Les effets estimés des variations de la politique budgétaire sur la production — les multiplicateurs budgétaires— sont généralement plus faibles que ceux observés dans les pays avancés
ou les pays émergents. En moyenne, les assainissements qui, en Afrique subsaharienne, reposaient sur une réduction de l’investissement public ont eu l’effet de contraction le plus marqué
sur la croissance. Ceux basés sur des compressions de dépenses courantes ou sur la mobilisation de recettes ont eu un moindre effet sur la production. Cependant, l’impact dépend dans une large mesure des particularités du pays, de l’accompagnement que peuvent exercer les politiques mises en oeuvre, de l’efficience des dépenses et de la solidité des institutions. Il ressort de ces conclusions que les pays de la région devraient se centrer sur la mobilisation de recettes pour atténuer les retombées négatives de l’assainissement sur la croissance.

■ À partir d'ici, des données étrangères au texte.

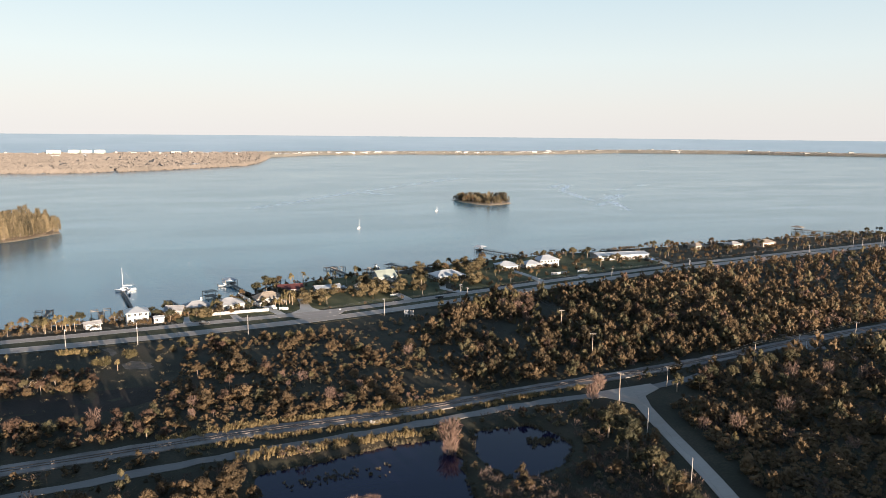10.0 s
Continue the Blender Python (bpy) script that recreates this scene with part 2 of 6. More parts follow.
# ---- helpers for meshes ----
class Soup:
    """Vertices and faces gathered from many pieces into one mesh."""

    def __init__(self):
        self.v, self.f, self.n = [], [], 0

    def add(self, v, f):
        v = np.asarray(v, float)
        self.f.extend(tuple(i + self.n for i in face) for face in f)
        self.v.append(v)
        self.n += len(v)

    def box(self, x0, x1, y0, y1, z0, z1, m=None, bevel=0.0):
        c = np.array([(x, y, z) for z in (z0, z1) for y in (y0, y1) for x in (x0, x1)], float)
        if bevel:
            b = min(bevel, (x1 - x0) / 2.1, (y1 - y0) / 2.1)
            top = np.array([(x0 + b, y0 + b, z1), (x1 - b, y0 + b, z1), (x0 + b, y1 - b, z1), (x1 - b, y1 - b, z1)])
            c[4:, 2] -= b
            c = np.vstack([c, top])
            f = [(0, 2, 3, 1), (0, 1, 5, 4), (1, 3, 7, 5), (3, 2, 6, 7), (2, 0, 4, 6), (4, 5, 9, 8), (5, 7, 11, 9), (7, 6, 10, 11), (6, 4, 8, 10), (8, 9, 11, 10)]
        else:
            f = [(0, 2, 3, 1), (4, 5, 7, 6), (0, 1, 5, 4), (1, 3, 7, 5), (3, 2, 6, 7), (2, 0, 4, 6)]
        if m is not None:
            c = c @ np.array(m.to_3x3()).T + np.array(m.translation)
        self.add(c, f)
        return self

    def tube(self, pts, radii, sides=6, cap=True):
        pts = [Vector(p) for p in pts]
        rings = []
        for i, p in enumerate(pts):
            d = (pts[min(i + 1, len(pts) - 1)] - pts[max(i - 1, 0)]).normalized()
            a = d.orthogonal().normalized() if abs(d.z) < 0.99 else Vector((1, 0, 0))
            b = d.cross(a).normalized()
            r = radii[i] if hasattr(radii, "__len__") else radii
            rings.append([p + (a * math.cos(k * 2 * math.pi / sides) + b * math.sin(k * 2 * math.pi / sides)) * r for k in range(sides)])
        v = [tuple(q) for ring in rings for q in ring]
        f = [(i * sides + k, i * sides + (k + 1) % sides, (i + 1) * sides + (k + 1) % sides, (i + 1) * sides + k) for i in range(len(pts) - 1) for k in range(sides)]
        if cap:
            f += [tuple(reversed(range(sides))), tuple((len(pts) - 1) * sides + k for k in range(sides))]
        self.add(v, f)
        return self

    def lathe(self, prof, sides=10, centre=(0, 0, 0)):
        v = [(centre[0] + r * math.cos(k * 2 * math.pi / sides), centre[1] + r * math.sin(k * 2 * math.pi / sides), centre[2] + z) for r, z in prof for k in range(sides)]
        f = [(i * sides + k, i * sides + (k + 1) % sides, (i + 1) * sides + (k + 1) % sides, (i + 1) * sides + k) for i in range(len(prof) - 1) for k in range(sides)]
        f += [tuple(reversed(range(sides))), tuple((len(prof) - 1) * sides + k for k in range(sides))]
        self.add(v, f)
        return self

    def poly(self, pts, z0, z1):
        """A flat slab with the outline pts."""
        n = len(pts)
        v = [(x, y, z0) for x, y in pts] + [(x, y, z1) for x, y in pts]
        f = [tuple(range(n, 2 * n)), tuple(reversed(range(n)))] + [(i, (i + 1) % n, n + (i + 1) % n, n + i) for i in range(n)]
        self.add(v, f)
        return self

    def mesh(self, name, material, smooth=False):
        me = bpy.data.meshes.new(name)
        me.from_pydata(np.vstack(self.v).tolist(), [], self.f)
        for m in (material if isinstance(material, (list, tuple)) else (material,)):
            me.materials.append(m)
        if smooth:
            me.shade_smooth()
        return me


def quads(name, v, material, k=4):
    """A mesh of separate k-gons from an array of their corners, filled in at once."""
    me = bpy.data.meshes.new(name)
    n = len(v) // k
    me.vertices.add(len(v))
    me.vertices.foreach_set("co", np.ascontiguousarray(v, np.float32).ravel())
    me.loops.add(len(v))
    me.loops.foreach_set("vertex_index", np.arange(len(v), dtype=np.int32))
    me.polygons.add(n)
    me.polygons.foreach_set("loop_start", np.arange(n, dtype=np.int32) * k)
    me.polygons.foreach_set("loop_total", np.full(n, k, dtype=np.int32))
    me.materials.append(material)
    me.update(calc_edges=True)
    return me


def part(name, data, parent, label="", at=None):
    """A mesh, or a Soup already made into one, as a part under a thing."""
    ob = new(name, data)
    ob.parent = parent
    if at is not None:
        ob.matrix_basis = at
    if label:
        ob["label"] = label
    return ob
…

Cependant, comme la mobilisation de recettes prend un certain temps, les réductions de dépenses risquent d’être inévitables, notamment dans les pays où il est urgent d’opérer des ajustements. Dans ces cas-là, il importe de protéger les dépenses dans les infrastructures essentielles, de manière à ne pas compromettre trop les perspectives de croissance future, et d’accorder la priorité aux dépenses en santé et en éducation et aux dispositifs de protection sociale afin de réduire dans toute la mesure du possible les effets sur les ménages
plus démunis.
DIVERSIFICATION ÉCONOMIQUE DE L’AFRIQUE SUBSAHARIENNE
Le troisième chapitre fait le point des progrès accomplis en Afrique subsaharienne en matière de diversification économique. Le tableau n’est pas uniforme. Au niveau global, la transformation structurelle a été plus lente que dans d’autres régions. Malgré tout, il s’est produit un redéploiement de la main-d’oeuvre depuis un secteur agricole à faible productivité vers des emplois à haute productivité dans l’industrie manufacturière et les services, ce qui a contribué à une progression globale de la productivité. De plus, certains pays de la région, riches en ressources naturelles ou pauvres en ressources naturelles, ont diversifié leurs exportations à un rythme comparable à celui de leurs homologues dans le reste du monde. En revanche, les exportateurs de pétrole de la région ont affiché une spécialisation grandissante, qui s’explique par la montée des cours et les nouvelles mises en production. Il existe une corrélation positive entre d’une part la transformation structurelle et la diversification des exportations, et d’autre part la croissance, notamment aux stades initiaux de développement. Les régressions portant sur plusieurs pays indiquent que la stabilité macroéconomique, l’accès au crédit, de bonnes infrastructures, un cadre réglementaire propice, une main-d’œuvre qualifiée et l’égalité sont autant de facteurs liés à une plus grande diversification économique. L’étude des différents pays met en lumière l’hétérogénéité des expériences de croissance. Les interventions réussies ont cela de commun qu’elles mettent en valeur les ressources dont est doté le pays et développent ses capacités sous-jacentes. La correction des défaillances du marché peut être utile, au même titre que l’intégration commerciale.